2.1.3. Va tuttavia osservato sul punto che alla ratto censurata dal Ministro la sentenza ha aggiunto altra ratto, avendo considerato come d'altro lato, dal confronto tra la condotta tenuta dal Dott. A. e gli altri magistrati nel periodo in esame, la percentuale di procedimenti prescritti risulti inferiore a quella dei colleghi. Poichè tale considerazione - in sè e per il rilievo conferitole nella motivazione della sentenza - deve considerarsi idonea a sorreggere autonomamente la statuizione impugnata, la mancanza di censure specifiche sul punto in ricorso rende inammissibile, per difetto di interesse, la doglianza riguardante la ratio censurata, la cui eventuale fondatezza non potrebbe condurre alla riforma della statuizione.

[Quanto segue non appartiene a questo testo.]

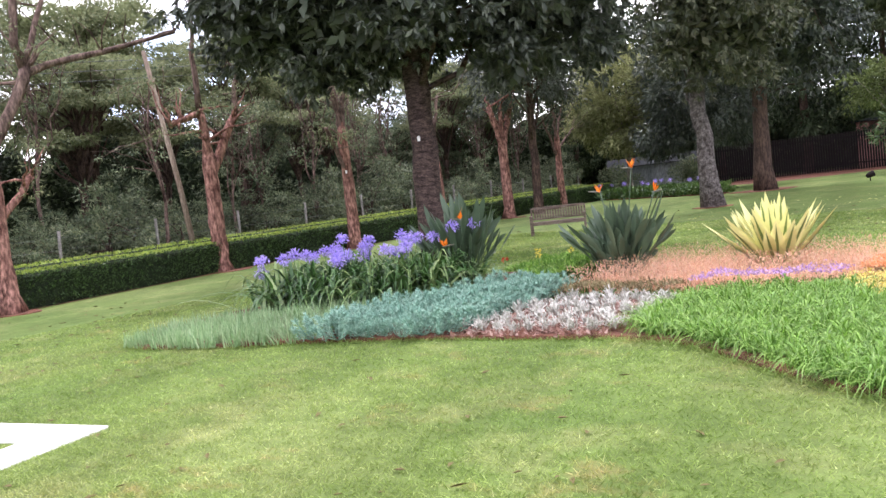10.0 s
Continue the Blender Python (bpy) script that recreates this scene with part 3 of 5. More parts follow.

2.1.4. Lamenta inoltre il ricorso la erroneità della decisione nella parte in cui ha ritenuto insussistente l'addebito in relazione alla incolpazione inerente alla violazione degli artt. 259,260 e 261 c.p.p. per avere il Dott. A., nell'ambito di un procedimento penale a lui assegnato, disposto che un televisore sequestrato fosse collocato presso la propria segreteria, anzichè presso l'Ufficio corpi di reato del Tribunale. Sostiene il ricorrente che la motivazione della decisione sul punto sarebbe meramente apparente.

2.1.5. Va tuttavia osservato che la sentenza, precisate le circostanze di fatto dalle quali evincere che doveva escludersi una utilizzazione del televisore in questione, ha in sostanza rilevato come non possa ritenersi che fossero stati violati i sigilli apposti sul bene sequestrato per il solo fatto che esso, per il suo particolare valore, fosse stato posizionato - sotto la responsabilità del Cancelliere - nella stanza facente parte dell'ufficio del Dott. A.. La motivazione, dunque, non può dirsi meramente apparente. Al contrario, la sentenza indica più elementi di fatto che, secondo la valutazione del giudice di merito evidentemente non sindacabile in questa sede di legittimità, conducono ad escludere che, nella specie, siano stati violati i sigilli. Anche questa doglianza non merita pertanto accoglimento.

3. In conclusione, entrambi i ricorsi sono rigettati, con compensazione tra le parti delle spese di questo giudizio, stante la reciproca soccombenza.

 

P.Q.M.

rigetta il ricorso, spese compensate tra le parti.

Così deciso in Roma, nella camera di consiglio delle Sezioni Unite della Corte Suprema di Cassazione, il 12 febbraio 2019.

Depositato in Cancelleria il 2 agosto 2019.